SPEAKER_02:Come Lord Jesus.
SPEAKER_03:Yes, Lord. Come, Lord Jesus, come, Lord Jesus.
SPEAKER_01:Again, if you'd like prayer, if you'd like to just come up in front and do some business with God, just thank you, Lord. Come ahead.
SPEAKER_04:Come, Jesus. Yeah, your Father in heaven sees you. And that is a good thing. That is not a scary thing. He wants you to come out of the shadows, to come out of the shame, to come out of the hiding, to come out of isolation, to come out of confusion in Jesus' name, to come out of confusion in Jesus' name.
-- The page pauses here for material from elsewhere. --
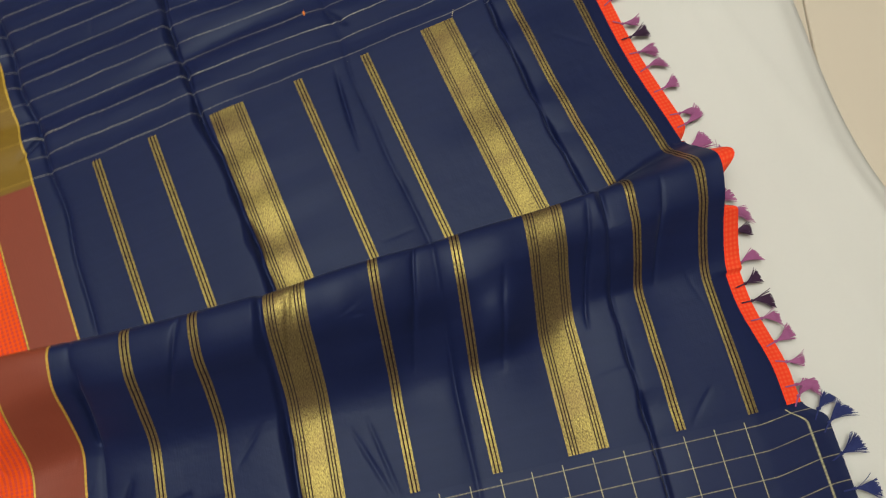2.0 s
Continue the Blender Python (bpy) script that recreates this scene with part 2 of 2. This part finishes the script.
MAT_THREAD = plain_cloth("gold_thread", (0.5, 0.42, 0.25), (0.6, 0.5, 0.3), 60.0, 0.5)
MAT_CRUMB = plain_cloth("orange_lint", (0.85, 0.20, 0.03), (0.9, 0.3, 0.05), 60.0, 0.8)


# ---- building helpers ----
def part(name, bm, material, parent=None, label=""):
    mesh = bpy.data.meshes.new(name)
    bm.to_mesh(mesh)
    bm.free()
    mesh.materials.append(material)
    ob = new(name, mesh)
    if parent is not None:
        ob.parent = parent
    return tagged(ob, label) if label else ob


def box(lo, hi, bevel=0.0):
    bm = bmesh.new()
    bmesh.ops.create_cube(bm, size=1)
    for p in bm.verts:
        p.co = [l + (c + 0.5) * (h - l) for l, h, c in zip(lo, hi, p.co)]
    if bevel:
        bmesh.ops.bevel(bm, geom=bm.edges[:], offset=bevel, segments=2, affect="EDGES")
    return bm


def smooth(x):
    x = np.clip(x, 0, 1)
    return x * x * (3 - 2 * x)


def ripple(x, y, seed):
    """Soft uneven waves, about -1 to 1."""
    rng = np.random.RandomState(seed)
    out = np.zeros_like(x)
    for k in range(7):
        a, f, p = rng.uniform(0, 6.283), rng.uniform(0.6, 2.2), rng.uniform(0, 6.283)
        out += np.sin(f * (math.cos(a) * x + math.sin(a) * y) + p) / 4
    return out


# ---- the cloth's surface ----
FACETS = (0.0, 0.003, -0.0022, 0.0034, -0.0008, 0.0022, -0.0015, 0.0015)
CREASES = (-0.72, -0.58, -0.44, -0.297, -0.149, -0.003, 0.135, 0.278)
FOOT = 0.066
TOP, BOTTOM, EDGE = 0.241, -FABRIC - 0.251, 0.379
# short pinched wrinkles: from, to (along the rows, along the stripes), depth
WRINKLES = (
    (-0.150, -0.440, -0.085, -0.412, 0.0034), (-0.135, -0.425, -0.060, -0.420, 0.0026), (-0.148, -0.445, -0.128, -0.395, 0.0034),
    (-0.135, -0.440, -0.100, -0.430, 0.0018), (-0.045, -0.400, -0.020, -0.370, 0.0010), (0.046, -0.390, 0.068, -0.446, 0.0012),
    (0.060, -0.385, 0.075, -0.450, 0.0010), (-0.425, -0.422, -0.367, -0.392, 0.0030), (-0.439, -0.439, -0.389, -0.414, 0.0016),
    (-0.371, -0.378, -0.346, -0.391, 0.0030), (-0.255, -0.232, -0.225, -0.262, 0.0022), (-0.230, -0.240, -0.240, -0.330, 0.0016), (-0.298, -0.441, -0.262, -0.415, 0.0030), (-0.296, -0.215, -0.270, -0.235, 0.0022),
    (0.136, 0.060, 0.150, 0.040, 0.0026), (-0.320, 0.060, -0.420, 0.070, 0.0022), (-0.440, 0.090, -0.540, 0.060, 0.0022),
    (-0.170, 0.030, -0.140, 0.050, 0.0030), (-0.300, -0.452, -0.278, -0.474, 0.0026),
    (0.121, -0.010, 0.114, -0.060, 0.0012), (0.020, -0.260, 0.008, -0.335, 0.0020), (0.122, -0.245, 0.104, -0.355, 0.0026),
    (0.264, -0.262, 0.252, -0.352, 0.0030), (0.188, -0.290, 0.176, -0.372, 0.0016), (-0.064, -0.245, -0.086, -0.330, 0.0018),
    (-0.146, -0.262, -0.150, -0.352, 0.0044), (0.330, -0.250, 0.316, -0.330, 0.0018), (0.122, 0.000, 0.112, -0.085, 0.0016),
)


def faint_dents(count, seed):
    rng = random.Random(seed)
    out = []
    for k in range(count):
        a, b = rng.uniform(-0.62, 0.37), rng.uniform(-0.68, 0.23)
        turn, long = rng.gauss(0.5, 0.9), rng.uniform(0.012, 0.05)
        out.append((a, b, a + long * math.cos(turn), b + long * math.sin(turn), rng.uniform(0.0002, 0.0007)))
    return tuple(out)


DENTS = faint_dents(80, 7)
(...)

SPEAKER_01:I've had lots of conversations with Pastor Michael and Pastor Matt and Cornell and others here, just about um the desire to go deeper in relationships and with men, bands of brothers, bands of sisters, and just really pursuing this deeper life of relationship and being vulnerable with one another. And I again, I just want to encourage you and invite you to come and do some business with God and to talk to your leaders about Lord, about where I can get, I want I think the Lord wants me to get plugged in somewhere. And of course he does. That's biblical. And so, where can you get plugged in? How can you become a part of some of these bands of brothers or bands of sisters that um New Covenant is wanting to um uh to develop um even more fully than what you guys have before?
SPEAKER_03:Thank you, Lord. Thank you, Lord Thank you, Jesus.